# Task details:
Repeat the listing exactly as given, omitting every image.

# Input data:
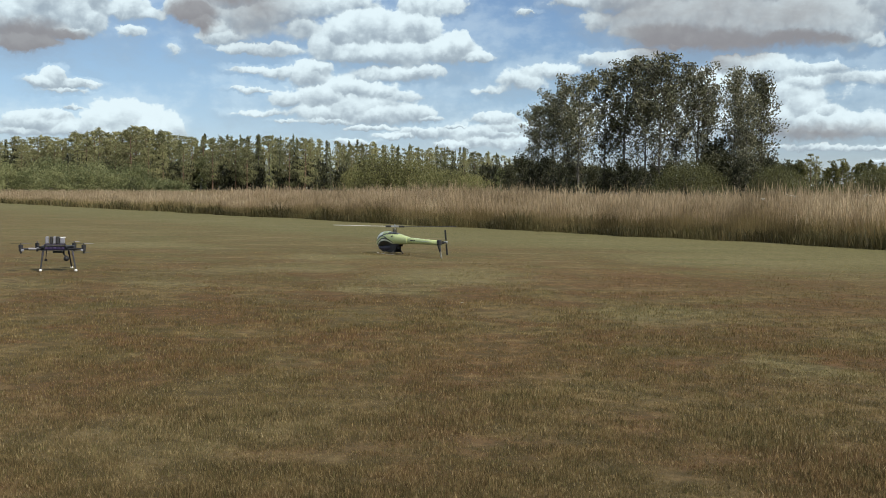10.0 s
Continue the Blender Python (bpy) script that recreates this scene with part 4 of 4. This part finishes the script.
# ---- the quadcopter ----
def make_quadcopter():
    drone = thing("quadcopter_drone", "black quadcopter with landing legs and a battery stack on top", "drone")
    drone.matrix_basis = pose(DRONE[0], DRONE[1], lift(*DRONE) + 0.004, 0, 0, DRONE_TURN) @ Matrix.Diagonal((0.92, 0.92, 0.975, 1))
    bm = bmesh.new()
    for z in (0.205, 0.245):
        box(bm, (0.32, 0.15, 0.004), (0.03, 0, z), 0.001)
    box(bm, (0.07, 0.12, 0.030), (0.155, 0, 0.224), 0.006)
    for x in (-0.10, 0.10):
        for y in (-0.06, 0.06):
            rod(bm, (x, y, 0.205), (x, y, 0.262), 0.004, sides=8)
    frame_ob = part("frame", bm, carbon, drone)
    bm = bmesh.new()
    box(bm, (0.17, 0.09, 0.034), (0.01, 0, 0.226), 0.004)
    for i in range(5):
        box(bm, (0.022, 0.02, 0.02), (-0.08 + i * 0.04, -0.062, 0.225 + 0.004 * (i % 2)), 0.002)
    part("electronics", bm, purple, drone, "violet-grey electronics between the plates")
    bm = bmesh.new()
    box(bm, (0.20, 0.10, 0.012), (0, 0, 0.262), 0.003)
    part("battery_tray", bm, mauve, drone)
    for i, (x, wide, skin) in enumerate(((-0.075, 0.034, grey_wrap), (-0.036, 0.026, rubber), (-0.004, 0.026, grey_wrap), (0.030, 0.034, rubber), (0.075, 0.046, grey_wrap))):
        bm = bmesh.new()
        box(bm, (wide, 0.085, 0.068 if i < 4 else 0.052), (x, 0, 0.303 if i < 4 else 0.295), 0.007)
        part("battery", bm, skin, drone, "light grey wrapped battery" if skin is grey_wrap else "black battery")
    bm = bmesh.new()
    box(bm, (0.055, 0.07, 0.006), (0.078, 0, 0.330), 0.002)
    rod(bm, (0.078, 0, 0.31), (0.078, 0, 0.33), 0.006, sides=8)
    part("receiver_plate", bm, white_plastic, drone, "white receiver plate")
    # arms, motors and propellers
    for x, y, spin in ((-0.325, -0.06, 20), (0.285, -0.10, -15), (0.175, 0.30, 60), (-0.195, 0.30, 100)):
        way = Vector((x, y, 0)).normalized()
        bm = bmesh.new()
        rod(bm, way * 0.07 + Vector((0, 0, 0.215)), Vector((x, y, 0.222)), 0.010, 0.009, sides=12)
        arm = part("arm", bm, carbon, drone)
        bm = bmesh.new()
        rod(bm, way * (Vector((x, y, 0)).length * 0.55) + Vector((0, 0, 0.2185)), way * (Vector((x, y, 0)).length * 0.78) + Vector((0, 0, 0.2205)), 0.0112, sides=12)
        part("sleeve", bm, grey_wrap if x < 0 and y < 0 else carbon, arm, "pale grey arm sleeve" if x < 0 and y < 0 else "")
        bm = bmesh.new()
        rod(bm, (x, y, 0.228), (x, y, 0.258), 0.022, sides=16)
        rod(bm, (x, y, 0.258), (x, y, 0.262), 0.018, sides=16)
        rod(bm, (x, y, 0.262), (x, y, 0.278), 0.004, sides=8)
        rod(bm, (x, y, 0.196), (x, y, 0.226), 0.020, sides=16)
        rod(bm, (x, y, 0.176), (x, y, 0.196), 0.010, sides=12)
        motor = part("motor", bm, rubber, drone)
        bm = bmesh.new()
        box(bm, (0.028, 0.028, 0.022), (x - way.x * 0.018, y - way.y * 0.018 - 0.012, 0.208), 0.004)
        part("motor_mount", bm, grey_wrap, motor)
        for z, extra in ((0.272, 0), (0.184, 70)):
            bm = bmesh.new()
            spun = Matrix.Translation((x, y, z)) @ Matrix.Rotation(radians(spin + extra), 4, "Z")
            for s in (-1, 1):
                rings = []
                for u, chord in ((0.006, .010), (0.03, .020), (0.07, .018), (0.108, .008)):
                    rings.append([spun @ Vector((s * u, yy * chord, zz * chord + s * yy * chord * 0.2)) for yy, zz in ((-.5, 0), (0, .06), (.5, 0), (0, -.06))])
                loft(bm, rings)
            part("propeller", bm, carbon if extra else grey_wrap if x > 0 else mauve, drone)
    # landing legs with white feet
    for foot in LEGS:
        top = Vector((foot[0] * 0.82, foot[1] * 0.50, 0.205))
        end = Vector((foot[0], foot[1], 0.012))
        bm = bmesh.new()
        rod(bm, top, end, 0.0085, 0.0075, sides=10)
        leg = part("leg", bm, carbon, drone)
        bm = bmesh.new()
        rod(bm, top + (end - top) * 0.12, top + (end - top) * 0.24, 0.012, sides=10)
        part("clamp", bm, mauve, leg)
        bm = bmesh.new()
        bmesh.ops.create_uvsphere(bm, u_segments=14, v_segments=9, radius=0.0145, matrix=Matrix.Translation(end + Vector((0, 0, 0.003))) @ Matrix.Diagonal((1.1, 1.1, 0.8, 1)))
        part("foot", bm, white_plastic, leg, "white rubber foot", smooth=True)
    # camera on its gimbal, and a hanging antenna
    bm = bmesh.new()
    rod(bm, (0.085, -0.02, 0.205), (0.085, -0.02, 0.165), 0.010, sides=10)
    rod(bm, (0.085, -0.02, 0.165), (0.110, -0.04, 0.145), 0.007, sides=8)
    box(bm, (0.10, 0.05, 0.018), (0.03, -0.02, 0.188), 0.004)
    gimbal = part("gimbal", bm, rubber, drone)
    bm = bmesh.new()
    bmesh.ops.create_uvsphere(bm, u_segments=16, v_segments=10, radius=0.028, matrix=Matrix.Translation((0.112, -0.05, 0.125)))
    rod(bm, (0.112, -0.07, 0.125), (0.112, -0.09, 0.122), 0.014, sides=14)
    part("camera_ball", bm, rubber, gimbal, smooth=True)
    bm = bmesh.new()
    rod(bm, (-0.085, 0.05, 0.205), (-0.095, 0.06, 0.11), 0.004, sides=8)
    rod(bm, (-0.095, 0.06, 0.095), (-0.095, 0.06, 0.112), 0.015, 0.013, sides=14)
    part("antenna", bm, rubber, drone)


DRONE, DRONE_TURN = (-4.15, 9.47), 22.0
LEGS = ((-0.135, -0.12), (0.21, -0.16), (0.15, 0.27))
make_quadcopter()
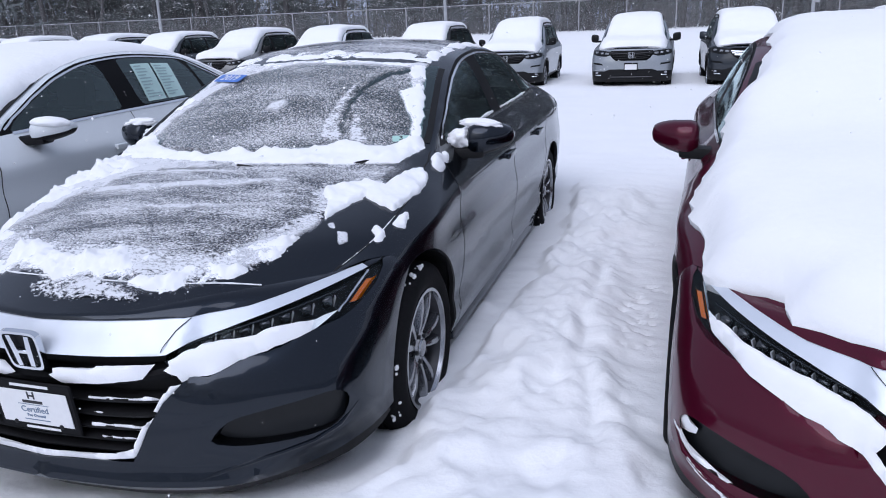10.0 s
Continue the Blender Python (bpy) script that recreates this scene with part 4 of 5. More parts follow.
slab("drift of snow along the foot of the windscreen", 18.2, 0.03, 0.045,
     (-0.69, 1.27), (-0.4, 1.195), (0.0, 1.145), (0.4, 1.19), (0.67, 1.285), (0.735, 1.44), (0.7, 1.5), (0.655, 1.49), (0.6, 1.43), (0.534, 1.385), (0.45, 1.41), (0.37, 1.385), (0.225, 1.312), (0.12, 1.3), (0.026, 1.268), (-0.102, 1.275), (-0.219, 1.25), (-0.3, 1.28), (-0.443, 1.31), (-0.55, 1.38), (-0.6, 1.44), (-0.69, 1.52), (-0.735, 1.44))
slab("snow along the edge of the windscreen", 21.5, 0.011, 0.03,
     (0.7, 1.45), (0.665, 1.62), (0.632, 1.76), (0.59, 1.93), (0.55, 2.115), (0.47, 2.08), (0.5, 1.97), (0.535, 1.85), (0.495, 1.79), (0.53, 1.72), (0.575, 1.66), (0.62, 1.6), (0.645, 1.48))
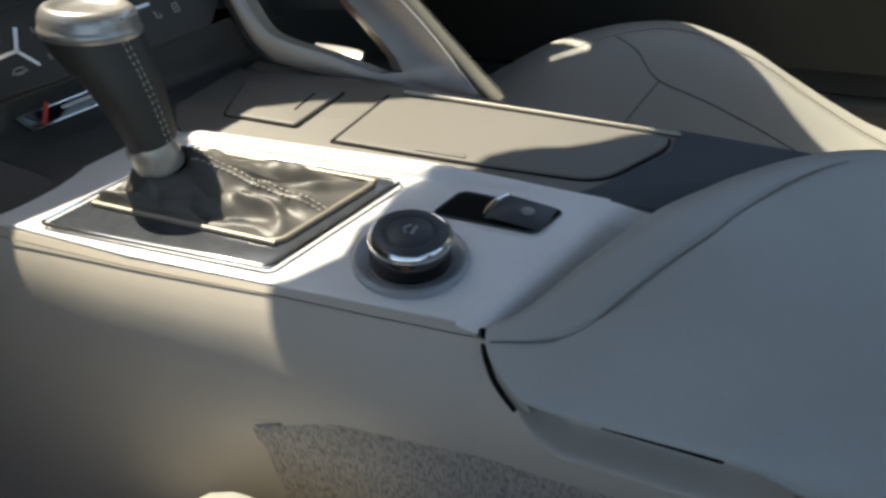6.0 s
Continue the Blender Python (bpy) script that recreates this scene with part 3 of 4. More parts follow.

# Output of the task:
10.0 s
Continue the Blender Python (bpy) script that recreates this scene with part 4 of 4. This part finishes the script.
# ---- the quadcopter ----
def make_quadcopter():
    drone = thing("quadcopter_drone", "black quadcopter with landing legs and a battery stack on top", "drone")
    drone.matrix_basis = pose(DRONE[0], DRONE[1], lift(*DRONE) + 0.004, 0, 0, DRONE_TURN) @ Matrix.Diagonal((0.92, 0.92, 0.975, 1))
    bm = bmesh.new()
    for z in (0.205, 0.245):
        box(bm, (0.32, 0.15, 0.004), (0.03, 0, z), 0.001)
    box(bm, (0.07, 0.12, 0.030), (0.155, 0, 0.224), 0.006)
    for x in (-0.10, 0.10):
        for y in (-0.06, 0.06):
            rod(bm, (x, y, 0.205), (x, y, 0.262), 0.004, sides=8)
    frame_ob = part("frame", bm, carbon, drone)
    bm = bmesh.new()
    box(bm, (0.17, 0.09, 0.034), (0.01, 0, 0.226), 0.004)
    for i in range(5):
        box(bm, (0.022, 0.02, 0.02), (-0.08 + i * 0.04, -0.062, 0.225 + 0.004 * (i % 2)), 0.002)
    part("electronics", bm, purple, drone, "violet-grey electronics between the plates")
    bm = bmesh.new()
    box(bm, (0.20, 0.10, 0.012), (0, 0, 0.262), 0.003)
    part("battery_tray", bm, mauve, drone)
    for i, (x, wide, skin) in enumerate(((-0.075, 0.034, grey_wrap), (-0.036, 0.026, rubber), (-0.004, 0.026, grey_wrap), (0.030, 0.034, rubber), (0.075, 0.046, grey_wrap))):
        bm = bmesh.new()
        box(bm, (wide, 0.085, 0.068 if i < 4 else 0.052), (x, 0, 0.303 if i < 4 else 0.295), 0.007)
        part("battery", bm, skin, drone, "light grey wrapped battery" if skin is grey_wrap else "black battery")
    bm = bmesh.new()
    box(bm, (0.055, 0.07, 0.006), (0.078, 0, 0.330), 0.002)
    rod(bm, (0.078, 0, 0.31), (0.078, 0, 0.33), 0.006, sides=8)
    part("receiver_plate", bm, white_plastic, drone, "white receiver plate")
    # arms, motors and propellers
    for x, y, spin in ((-0.325, -0.06, 20), (0.285, -0.10, -15), (0.175, 0.30, 60), (-0.195, 0.30, 100)):
        way = Vector((x, y, 0)).normalized()
        bm = bmesh.new()
        rod(bm, way * 0.07 + Vector((0, 0, 0.215)), Vector((x, y, 0.222)), 0.010, 0.009, sides=12)
        arm = part("arm", bm, carbon, drone)
        bm = bmesh.new()
        rod(bm, way * (Vector((x, y, 0)).length * 0.55) + Vector((0, 0, 0.2185)), way * (Vector((x, y, 0)).length * 0.78) + Vector((0, 0, 0.2205)), 0.0112, sides=12)
        part("sleeve", bm, grey_wrap if x < 0 and y < 0 else carbon, arm, "pale grey arm sleeve" if x < 0 and y < 0 else "")
        bm = bmesh.new()
        rod(bm, (x, y, 0.228), (x, y, 0.258), 0.022, sides=16)
        rod(bm, (x, y, 0.258), (x, y, 0.262), 0.018, sides=16)
        rod(bm, (x, y, 0.262), (x, y, 0.278), 0.004, sides=8)
        rod(bm, (x, y, 0.196), (x, y, 0.226), 0.020, sides=16)
        rod(bm, (x, y, 0.176), (x, y, 0.196), 0.010, sides=12)
        motor = part("motor", bm, rubber, drone)
        bm = bmesh.new()
        box(bm, (0.028, 0.028, 0.022), (x - way.x * 0.018, y - way.y * 0.018 - 0.012, 0.208), 0.004)
        part("motor_mount", bm, grey_wrap, motor)
        for z, extra in ((0.272, 0), (0.184, 70)):
            bm = bmesh.new()
            spun = Matrix.Translation((x, y, z)) @ Matrix.Rotation(radians(spin + extra), 4, "Z")
            for s in (-1, 1):
                rings = []
                for u, chord in ((0.006, .010), (0.03, .020), (0.07, .018), (0.108, .008)):
                    rings.append([spun @ Vector((s * u, yy * chord, zz * chord + s * yy * chord * 0.2)) for yy, zz in ((-.5, 0), (0, .06), (.5, 0), (0, -.06))])
                loft(bm, rings)
            part("propeller", bm, carbon if extra else grey_wrap if x > 0 else mauve, drone)
    # landing legs with white feet
    for foot in LEGS:
        top = Vector((foot[0] * 0.82, foot[1] * 0.50, 0.205))
        end = Vector((foot[0], foot[1], 0.012))
        bm = bmesh.new()
        rod(bm, top, end, 0.0085, 0.0075, sides=10)
        leg = part("leg", bm, carbon, drone)
        bm = bmesh.new()
        rod(bm, top + (end - top) * 0.12, top + (end - top) * 0.24, 0.012, sides=10)
        part("clamp", bm, mauve, leg)
        bm = bmesh.new()
        bmesh.ops.create_uvsphere(bm, u_segments=14, v_segments=9, radius=0.0145, matrix=Matrix.Translation(end + Vector((0, 0, 0.003))) @ Matrix.Diagonal((1.1, 1.1, 0.8, 1)))
        part("foot", bm, white_plastic, leg, "white rubber foot", smooth=True)
    # camera on its gimbal, and a hanging antenna
    bm = bmesh.new()
    rod(bm, (0.085, -0.02, 0.205), (0.085, -0.02, 0.165), 0.010, sides=10)
    rod(bm, (0.085, -0.02, 0.165), (0.110, -0.04, 0.145), 0.007, sides=8)
    box(bm, (0.10, 0.05, 0.018), (0.03, -0.02, 0.188), 0.004)
    gimbal = part("gimbal", bm, rubber, drone)
    bm = bmesh.new()
    bmesh.ops.create_uvsphere(bm, u_segments=16, v_segments=10, radius=0.028, matrix=Matrix.Translation((0.112, -0.05, 0.125)))
    rod(bm, (0.112, -0.07, 0.125), (0.112, -0.09, 0.122), 0.014, sides=14)
    part("camera_ball", bm, rubber, gimbal, smooth=True)
    bm = bmesh.new()
    rod(bm, (-0.085, 0.05, 0.205), (-0.095, 0.06, 0.11), 0.004, sides=8)
    rod(bm, (-0.095, 0.06, 0.095), (-0.095, 0.06, 0.112), 0.015, 0.013, sides=14)
    part("antenna", bm, rubber, drone)


DRONE, DRONE_TURN = (-4.15, 9.47), 22.0
LEGS = ((-0.135, -0.12), (0.21, -0.16), (0.15, 0.27))
make_quadcopter()
10.0 s
Continue the Blender Python (bpy) script that recreates this scene with part 4 of 5. More parts follow.
slab("drift of snow along the foot of the windscreen", 18.2, 0.03, 0.045,
     (-0.69, 1.27), (-0.4, 1.195), (0.0, 1.145), (0.4, 1.19), (0.67, 1.285), (0.735, 1.44), (0.7, 1.5), (0.655, 1.49), (0.6, 1.43), (0.534, 1.385), (0.45, 1.41), (0.37, 1.385), (0.225, 1.312), (0.12, 1.3), (0.026, 1.268), (-0.102, 1.275), (-0.219, 1.25), (-0.3, 1.28), (-0.443, 1.31), (-0.55, 1.38), (-0.6, 1.44), (-0.69, 1.52), (-0.735, 1.44))
slab("snow along the edge of the windscreen", 21.5, 0.011, 0.03,
     (0.7, 1.45), (0.665, 1.62), (0.632, 1.76), (0.59, 1.93), (0.55, 2.115), (0.47, 2.08), (0.5, 1.97), (0.535, 1.85), (0.495, 1.79), (0.53, 1.72), (0.575, 1.66), (0.62, 1.6), (0.645, 1.48))
6.0 s
Continue the Blender Python (bpy) script that recreates this scene with part 3 of 4. More parts follow.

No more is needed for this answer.